Even assuming away such exclusions, however, any research on digitally available court decisions (including qualitative or doctrinal research) faces another availability challenge: Courts’ reluctance to digitize. This has been documented by various studies in the US, including recent attempts to “Map the Iceberg” in research on district courts, to tackle the “Problem of Data Bias” in appellate court opinions, and to “Rebuild the Federal Circuit Courts”. Time and again, such studies find that courts do not release a sufficiently high percentage (or even representative samples) of their opinions to warrant generalizable claims from analyses of the public record. The only defense for still relying on the available corpus seems to be one articulated by the late father of Empirical Legal Studies Ted Eisenberg, along with Sheri Lynn Johnson, namely that published court decisions
“are representative – indeed, for most scholars they are the full population – of the cases shaping perceptions of the legal system. Published opinions are all most of us ever work from.”
This may have been a clever (albeit dangerous) defense back in 1991, but judging by the current potentials of digitalization it seems anachronistic, even downright circular: “We are justified to care about none but published court decisions, because those are the court decisions we have only ever cared about.” Such an approach leaves a critical question unanswered, indeed unasked: What is the percentage of unavailable court opinions – i.e., the “blind spot” – of a given jurisdiction of interest? In case law systems like the US, studies such as the ones mentioned earlier helped quantify this blind spot. For Germany, as a major statutory law system, I have recently conducted a similar study – indeed, to my knowledge the first longitudinal survey in any statutory jurisdiction. (I welcome pointers to earlier studies that I may have overlooked.)
Coverage Ratios and Blind Spots
I collected previously reported statistics, as well as additional newer data, into a hopefully comprehensive dataset, which enabled me to diachronically map the coverage ratio (Publikationsdichte) of German court decisions on private law issues. This coverage ratio denotes, for a given year, the number of court decisions that were accessible in a leading database (thus becoming at least club goods), divided by the number of court decisions rendered (in the same bin) according to official statistics. This percentage is the inverse of what I call the “blind spot” of German legal research, and I elicited it over a period of almost fifty years since when the first digital transistor was invented in 1971.

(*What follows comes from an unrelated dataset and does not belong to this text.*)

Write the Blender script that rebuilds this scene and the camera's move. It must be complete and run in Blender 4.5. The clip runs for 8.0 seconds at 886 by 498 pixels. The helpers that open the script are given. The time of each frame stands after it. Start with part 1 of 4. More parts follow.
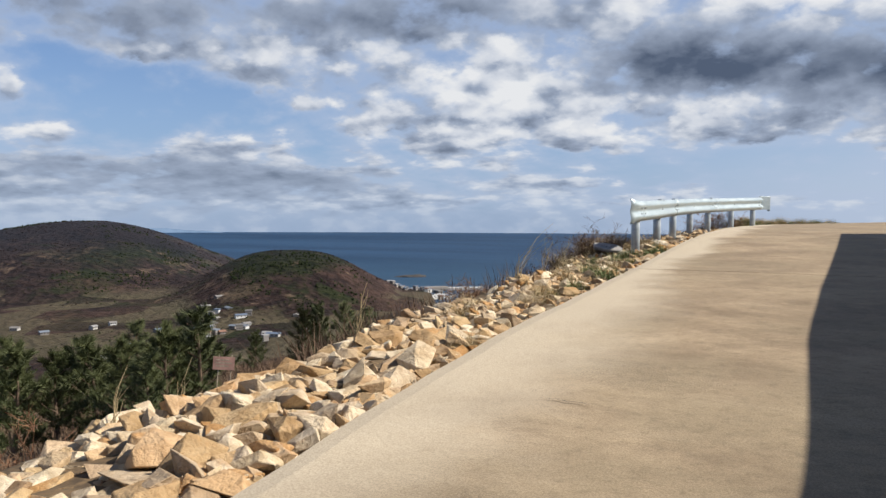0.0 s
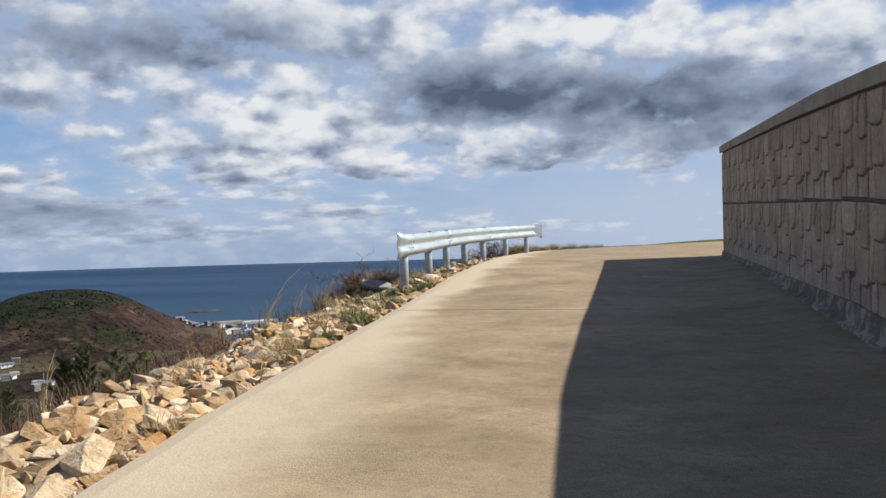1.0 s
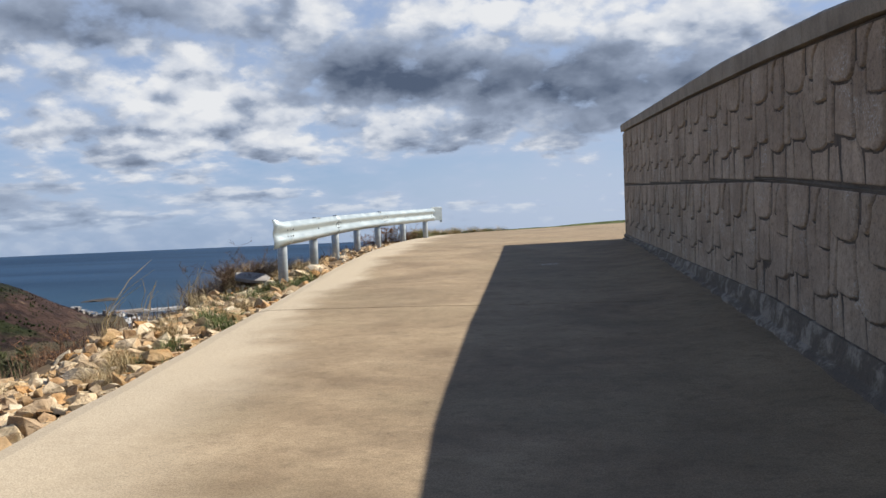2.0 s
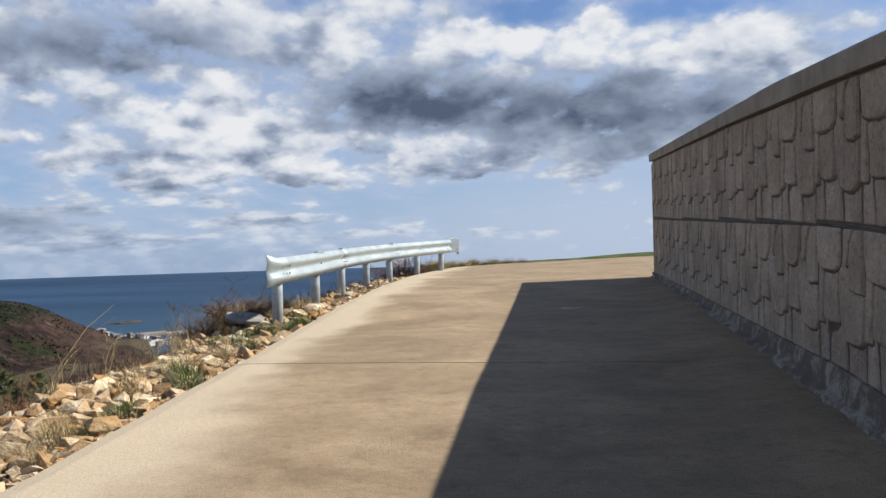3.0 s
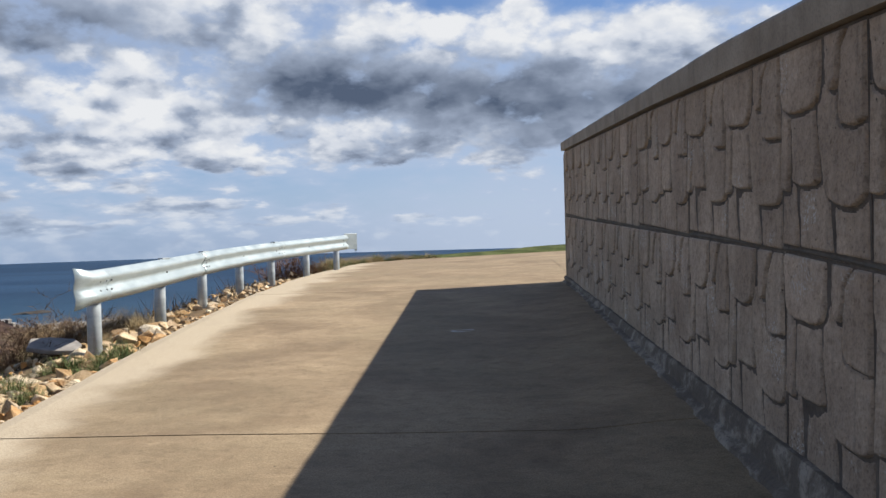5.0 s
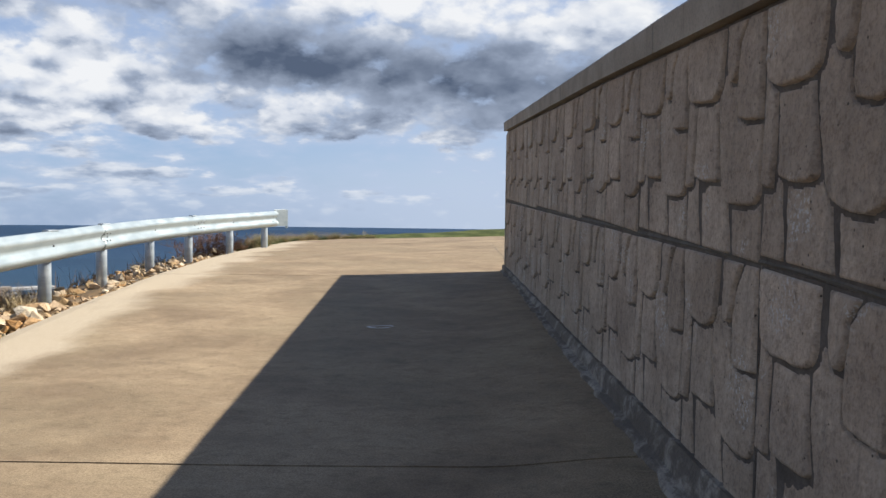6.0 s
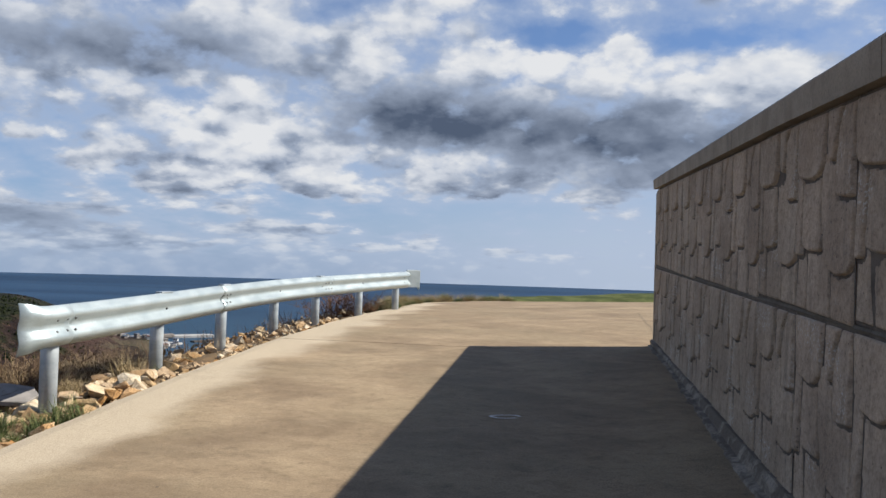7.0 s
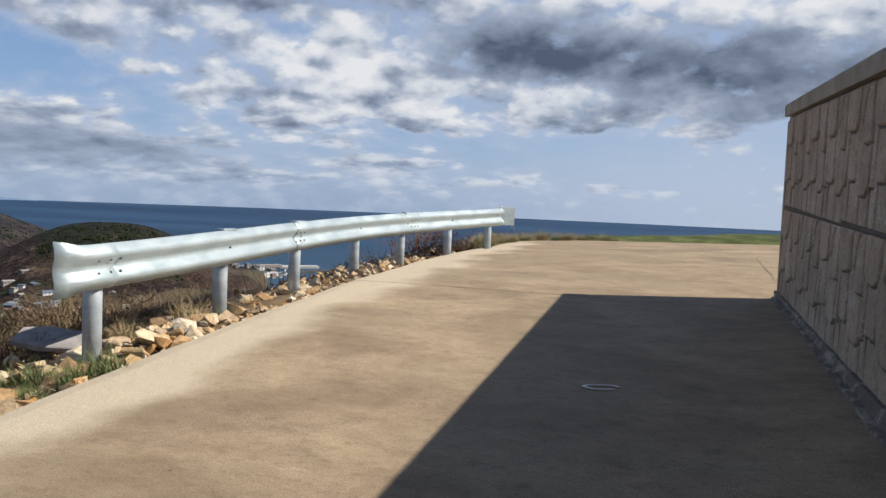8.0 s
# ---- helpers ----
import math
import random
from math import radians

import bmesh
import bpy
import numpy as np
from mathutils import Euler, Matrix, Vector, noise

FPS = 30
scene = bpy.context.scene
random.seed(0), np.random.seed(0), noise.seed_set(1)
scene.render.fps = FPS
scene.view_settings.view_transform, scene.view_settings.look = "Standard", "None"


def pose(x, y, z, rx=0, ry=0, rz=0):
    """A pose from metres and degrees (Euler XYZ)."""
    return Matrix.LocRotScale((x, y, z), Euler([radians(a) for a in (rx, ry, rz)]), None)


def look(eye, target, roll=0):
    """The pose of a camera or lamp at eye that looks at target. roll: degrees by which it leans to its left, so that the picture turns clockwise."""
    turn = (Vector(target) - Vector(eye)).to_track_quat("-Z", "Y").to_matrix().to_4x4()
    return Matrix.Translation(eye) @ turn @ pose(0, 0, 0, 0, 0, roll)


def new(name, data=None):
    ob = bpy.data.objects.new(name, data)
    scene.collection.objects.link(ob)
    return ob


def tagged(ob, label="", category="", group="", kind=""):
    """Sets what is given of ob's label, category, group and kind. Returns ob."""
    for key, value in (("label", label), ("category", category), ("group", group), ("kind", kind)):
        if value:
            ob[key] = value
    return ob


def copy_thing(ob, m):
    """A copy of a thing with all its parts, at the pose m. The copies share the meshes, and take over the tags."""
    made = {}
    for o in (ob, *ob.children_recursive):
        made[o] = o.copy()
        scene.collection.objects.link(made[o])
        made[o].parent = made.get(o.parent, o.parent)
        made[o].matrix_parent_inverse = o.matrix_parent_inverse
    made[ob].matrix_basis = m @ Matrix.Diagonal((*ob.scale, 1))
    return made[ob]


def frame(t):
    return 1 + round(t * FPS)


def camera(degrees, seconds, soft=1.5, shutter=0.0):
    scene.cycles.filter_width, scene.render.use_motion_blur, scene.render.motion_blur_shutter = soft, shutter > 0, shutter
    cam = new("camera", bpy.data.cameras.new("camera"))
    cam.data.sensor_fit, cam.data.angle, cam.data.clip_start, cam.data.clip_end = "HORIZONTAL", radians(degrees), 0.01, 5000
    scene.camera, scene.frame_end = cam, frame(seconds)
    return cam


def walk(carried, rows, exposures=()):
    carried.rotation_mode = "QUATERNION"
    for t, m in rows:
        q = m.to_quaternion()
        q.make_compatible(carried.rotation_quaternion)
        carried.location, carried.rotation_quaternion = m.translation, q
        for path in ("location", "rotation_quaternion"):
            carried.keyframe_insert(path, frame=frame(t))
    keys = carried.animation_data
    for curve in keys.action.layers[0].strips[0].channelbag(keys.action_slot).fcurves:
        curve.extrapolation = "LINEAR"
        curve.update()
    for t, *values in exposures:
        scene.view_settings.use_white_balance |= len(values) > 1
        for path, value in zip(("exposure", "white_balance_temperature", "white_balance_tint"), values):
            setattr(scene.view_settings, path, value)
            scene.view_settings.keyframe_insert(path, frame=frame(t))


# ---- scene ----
cam = camera(57.1, 8.0)
PATH = [
    (0, (-2.214, -19.854, 0.212), (-3.121, -18.073, 0.131), 0.3),
    (0.5, (-2.174, -19.203, 0.29), (-2.764, -17.293, 0.231), -0.3),
    (1, (-2.073, -18.61, 0.348), (-2.512, -16.659, 0.332), -1.4),
    (1.5, (-1.959, -17.991, 0.411), (-2.297, -16.021, 0.357), -3.3),
    (1.7, (-1.962, -17.736, 0.395), (-2.221, -15.755, 0.319), -3.1),
    (2.8, (-1.887, -16.436, 0.518), (-2.081, -14.445, 0.516), -1.4),
    (3, (-1.889, -16.203, 0.56), (-2.163, -14.222, 0.56), -1.5),
    (3.5, (-1.834, -15.636, 0.612), (-2.169, -13.664, 0.595), -2.0),
    (4, (-1.775, -15.105, 0.634), (-1.912, -13.109, 0.616), -1.8),
    (4.5, (-1.647, -14.53, 0.684), (-1.708, -12.531, 0.658), -1.3),
    (4.7, (-1.586, -14.319, 0.74), (-1.674, -12.321, 0.709), -1.6),
    (5.8, (-1.303, -13.204, 0.849), (-1.335, -11.206, 0.77), -0.2),
    (6, (-1.264, -12.987, 0.854), (-1.222, -10.99, 0.763), 0.8),
    (6.5, (-1.233, -12.401, 0.905), (-1.195, -10.401, 0.893), 1.1),
    (7, (-1.21, -11.851, 0.953), (-1.516, -9.875, 0.997), 1.8),
    (7.5, (-1.259, -11.319, 0.945), (-1.737, -9.377, 0.917), 2.7),
    (8, (-1.281, -10.714, 0.985), (-1.821, -8.792, 0.861), 2.4),
]
walk(cam, [(t, look(eye, target, roll)) for t, eye, target, roll in PATH], [(0.0, 0.80), (4.5, 0.85), (6.0, 0.95), (6.5, 1.08), (7.0, 0.76), (8.0, 0.76)])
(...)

My findings were published in the leading German law journal Juristenzeitung in 2021, and the following graph of the annual coverage ratio of German private law court decisions (across all tiers) summarises my main finding:
The square and cross symbols represent different ways of computing the coverage ratio metric (explained in the paper), based on data reported in four different studies since 1971, as well as my own data elicitation. They exhibit some fluctuation, but where studies’ time-frames overlap so that multiple values were reported (in 1991 and 2002), I observe a high degree of reliability which should strengthen our confidence in the methodology.
The important thing to take away from the graph is that, no matter which study, no matter which year, no matter which metric: Never was the rate of available court decisions considerably higher than 1 percent. This means that in the same period where digital data storage density increased by over 33 million percent – from 199 Bytes/cm² in 1971 (8-inch floppy disk with 80 kB) to 666,370,683,501 Bytes/cm² in 2019 (0.5-inch microSDX card with 1 TB) –, the coverage ratio of judicial text data went, at best, from around 0.6 to 0.9 percent, indicating almost no relative progress throughout the entire history of digital technology development.

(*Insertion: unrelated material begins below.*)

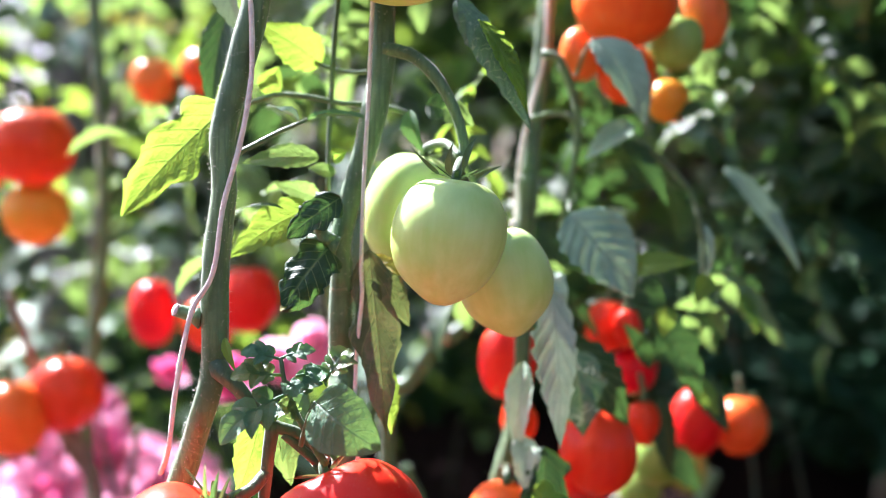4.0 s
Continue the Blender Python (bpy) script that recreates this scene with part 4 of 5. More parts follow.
tomato((0.1227, 0.748, 0.6376), 0.0665, 0.0584, "orange", "large bright orange-red tomato, broad and glossy", (-0.08, 0.1, 1), 6, 0.02, 0.0, 0.1, (0.1192, 0.765, 0.6669))
tomato((0.1844, 0.8, 0.6371), 0.0359, 0.0484, "amber", "egg-shaped dull orange tomato", (-0.15, 0, 1), 5, 0.01, 0.04, 0.06)
tomato((0.1627, 0.775, 0.6148), 0.0348, 0.0371, "leaf_green", "small pale green unripe tomato", (0, 0, 1), 5, 0.01, 0.0, 0.08)
tomato((0.1007, 0.79, 0.6089), 0.0293, 0.0386, "amber", "light orange tomato behind the larger one", (0, 0, 1), 5, 0.01, 0.0, 0.08)
tomato((0.1316, 0.79, 0.5958), 0.0409, 0.0432, "orange", "orange tomato half hidden by a leaf", (0, 0, 1), 5, 0.01, 0.0, 0.08)
tomato((0.1686, 0.83, 0.5801), 0.0316, 0.0324, "gold", "dull yellow-brown unripe tomato", (0, 0, 1), 5, 0.01, 0.0, 0.08)
tomato((0.1063, 0.725, 0.3503), 0.0496, 0.0574, "red", "large ripe red tomato beside drooping leaves", (0, 0, 1), 6, 0.03, 0.0, 0.12)
tomato((0.094, 0.765, 0.3107), 0.0478, 0.0463, "red", "ripe red tomato below the larger one", (0, 0, 1), 5, 0.02, 0.0, 0.12)
tomato((0.0433, 0.695, 0.3128), 0.0455, 0.0516, "orange", "bright orange-red tomato half behind a leaf", (0.1, 0, 1), 5, 0.015, 0.0, 0.08, (0.0467, 0.72, 0.3405))
tomato((0.0507, 0.76, 0.4038), 0.0401, 0.0549, "red", "ripe red tomato behind the stem", (0.1, 0, 1), 5, 0.015, 0.0, 0.08)
tomato((0.0597, 0.775, 0.3591), 0.025, 0.0303, "orange", "small orange tomato behind the leaf", (0, 0, 1), 5, 0.015, 0.0, 0.08)
for q, w, h, skin in (((0.1296, 0.83, 0.4186), 90, 96, "red"), ((0.1367, 0.8, 0.42), 50, 72, "red"), ((0.1486, 0.84, 0.3844), 84, 90, "red"), ((0.1491, 0.8, 0.3531), 64, 84, "red"), ((0.1271, 0.86, 0.4038), 60, 60, "red")):
    tomato(q, q[1] * w / 2047, q[1] * h / 2047, skin, "ripe red tomato among the leaves", (0, 0, 1), 5, 0.02, 0.0, 0.1)
for q, w, h, skin, words in (((0.2174, 0.93, 0.3277), 92, 128, "red", "red tomato among dark leaves"), ((0.2585, 0.95, 0.3203), 96, 108, "orange", "orange tomato among dark leaves"), ((0.1898, 0.95, 0.2946), 96, 112, "leaf_green", "pale green unripe tomato in a small cluster"), ((0.1766, 0.99, 0.2854), 72, 90, "olive", "small olive-green unripe tomato"), ((0.1786, 0.97, 0.262), 80, 84, "leaf_green", "small green unripe tomato"), ((0.2259, 1.0, 0.2715), 72, 92, "olive", "small yellow-green unripe tomato")):
    tomato(q, q[1] * w / 2047, q[1] * h / 2047, skin, words, (0, 0, 1), 5, 0.02, 0.0, 0.1, group="tomatoes in the back row")
for q, w, h, skin in (((0.2035, 1.02, 0.085), 108, 112, "red"), ((0.2205, 1.07, 0.1064), 88, 90, "red"), ((0.1847, 1.08, 0.1005), 92, 100, "red"), ((0.1591, 1.05, 0.0781), 80, 86, "red"), ((0.1525, 1.1, 0.0861), 90, 100, "orange")):
    tomato(q, q[1] * w / 2047, q[1] * h / 2047, skin, "ripe red tomato low on the back vine", (0, 0, 1), 5, 0.02, 0.0, 0.1, group="tomatoes in the back row")
for q, w, h in (((0.2742, 1.16, 0.1261), 84, 84), ((0.3228, 1.16, 0.1196), 80, 80), ((0.2853, 1.18, 0.1506), 66, 70), ((0.3145, 1.2, 0.1438), 62, 64)):
    tomato(q, q[1] * w / 2047, q[1] * h / 2047, "red", "small ripe red tomato in a low cluster", (0, 0, 1), 5, 0.015, 0.0, 0.1, group="tomatoes in the back row")
for q, w, h, skin in (((-0.0314, 0.84, 0.2252), 100, 104, "red"), ((-0.008, 0.86, 0.2106), 92, 110, "orange"), ((-0.0143, 0.9, 0.1814), 80, 80, "red"), ((-0.0585, 0.88, 0.1922), 70, 78, "orange"), ((0.0323, 0.98, 0.1584), 62, 76, "red")):
    tomato(q, q[1] * w / 2047, q[1] * h / 2047, skin, "ripening tomato behind the front vines", (0, 0, 1), 5, 0.02, 0.0, 0.1, group="tomatoes in the back row")

# sun patches on the hanging leaves, made as small brighter blades in front
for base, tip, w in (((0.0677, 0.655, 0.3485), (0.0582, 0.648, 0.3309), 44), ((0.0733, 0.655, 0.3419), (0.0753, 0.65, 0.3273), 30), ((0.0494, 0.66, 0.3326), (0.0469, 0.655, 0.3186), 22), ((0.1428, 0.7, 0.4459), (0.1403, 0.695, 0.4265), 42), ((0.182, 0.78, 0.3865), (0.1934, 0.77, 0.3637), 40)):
    leaf(plant_c, base, tip, base[1] * w / 2047, LEAF_BRIGHT, (0.1, -1, 0.2), "small bright blade coloured as a sun patch on the leaves", teeth=3, fold=0.15, nu=14, nv=4)
PALE = "drooping leaf showing its pale veined underside"
leaf(plant_c, (0.0829, 0.7, 0.5021), (0.1202, 0.685, 0.4511), 0.0489, LEAF_PALE, (0.25, -1, 0.45), PALE, teeth=7, depth=0.12, fold=0.16, bow=0.12, ripple=0.07, pucker=0.035, stalk=(0.0875, 0.745, 0.5052))
leaf(plant_c, (0.0689, 0.655, 0.4595), (0.0721, 0.635, 0.3724), 0.0288, LEAF_SILVER, (0.30, -1, 0.35), PALE, teeth=8, depth=0.3, fold=-0.25, bow=0.05, ripple=0.1, pucker=0.05)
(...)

A few qualifiers on methodology: The coverage ratio obviously varies across court tiers, with higher coverage ratios in higher tiers of the judiciary, but (a) no court tier seems to approach 100 % coverage, with even a German supreme court reported to omit some eight percent of its decisions from the public record, and (b) removing data on higher tiers as unrepresentative for the judiciary would only lower the numbers reported earlier, painting an even bleaker picture of judicial transparency; the figures reported earlier should thus be read as charitable estimates. The coverage ratio also varies (slightly) across different databases, but the analyses rely on Germany’s oldest, most established and most authoritative database (owing to the German state establishing it, and still maintaining a 49.9 % financial interest), with other contenders entering the business much later than 1971. Also, the general trend seems to be so robust that even including additional subject matters (beyond private law adjudication) would, in all likelihood, yield substantively similar results. (I do hope for such replications to come forth.)

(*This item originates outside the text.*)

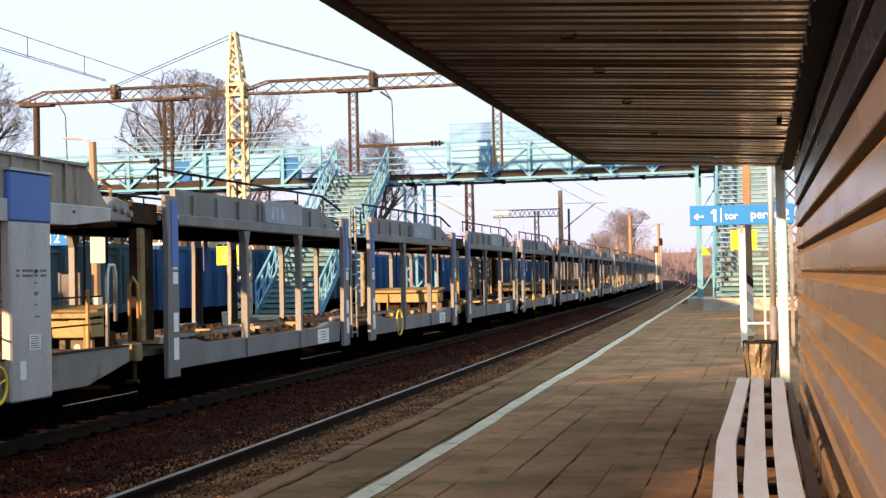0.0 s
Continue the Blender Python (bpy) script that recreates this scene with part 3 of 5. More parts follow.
def A_car():
    """One car-carrier unit; local y ahead, x to the right, z from the rail."""
    L = 21.75
    t = thing("car_carrier_wagon", "grey double-deck car-carrier wagon with wide posts capped in blue", "wagon", "train wagons")
    posts = (2.92, 9.5, 12.2, 18.8)
    h = L / 2
    for side in (1, -1):
        X = 1.45 * side
        for py in posts:
            y = py - h
            bm = B()
            xo, xn = X + 0.11 * side, X - 0.01 * side
            box(bm, min(xo, xn), max(xo, xn), y - 0.46, y + 0.46, 0.52, 2.46)
            po = part("post", bm, "car", t, bevel=0.02)
            bm = B()
            xo, xn = X + 0.115 * side, X - 0.015 * side
            box(bm, min(xo, xn), max(xo, xn), y - 0.47, y + 0.47, 2.462, 3.0)
            part("cap", bm, "carblue", po, "blue painted top of the post", bevel=0.02)
            bm = B()
            box(bm, X - 0.03, X + 0.13, y - 0.49, y + 0.49, 3.002, 3.03)
            part("lid", bm, "car", po)
            # thin dark plate paints the deep shade onto the post's inner face
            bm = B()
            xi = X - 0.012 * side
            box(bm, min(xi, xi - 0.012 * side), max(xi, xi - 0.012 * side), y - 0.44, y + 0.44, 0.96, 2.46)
            part("inner_lining", bm, "carinner", po, "dark grimy inner face of the post with deep shade painted in")
            if side == 1:
                for dz, dy, sy, sz in ((1.15, 0.05, 0.26, 0.17), (0.86, -0.22, 0.13, 0.2)):
                    bm = B()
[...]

Mapping the Missing 99 Percent
Given these analyses, we can conversely map the blind spot of digital legal studies as comprising at least 99 % of all court decisions throughout the last half-century. I illustrated this in the second graph from my paper, the coverage ratio of court decisions in 1971 and 2019, displayed as a share of graph canvas area:
The white squares in the bottom left represent the share of court decisions that privileged users with database subscription can access (not download in bulk) while the grey area represents the share of court decisions that even money can’t buy. This illustration should teach us more than a modicum of modesty for our claims about “the legal system” and the knowledge that digital (actually, any) legal research may afford us.
Some say that only five percent of the world’s oceans have been explored: If that is true, then our judicial precedents are an uncharted deep sea prior to the advent of submarines.
This post summarizes parts of my presentation “The Missing 99 Percent” at the International Language and Law Association (ILLA)‘s most recent Focus Conference “The Digitalisation of Legal Discourse” at the University of Bergamo on 16 December 2021.
EDIT: Shortly before my talk, on 24 November 2021, the newly elected German government announced its policies on digitalisation, including a commitment that “anonymized court decisions should, as a matter of principle, be available in a public and machine-readable database” (p. 106, lines 3570-3572 of the government’s Coalition Treaty). I have yet to meet an expert who expects this to actually happen on a large scale.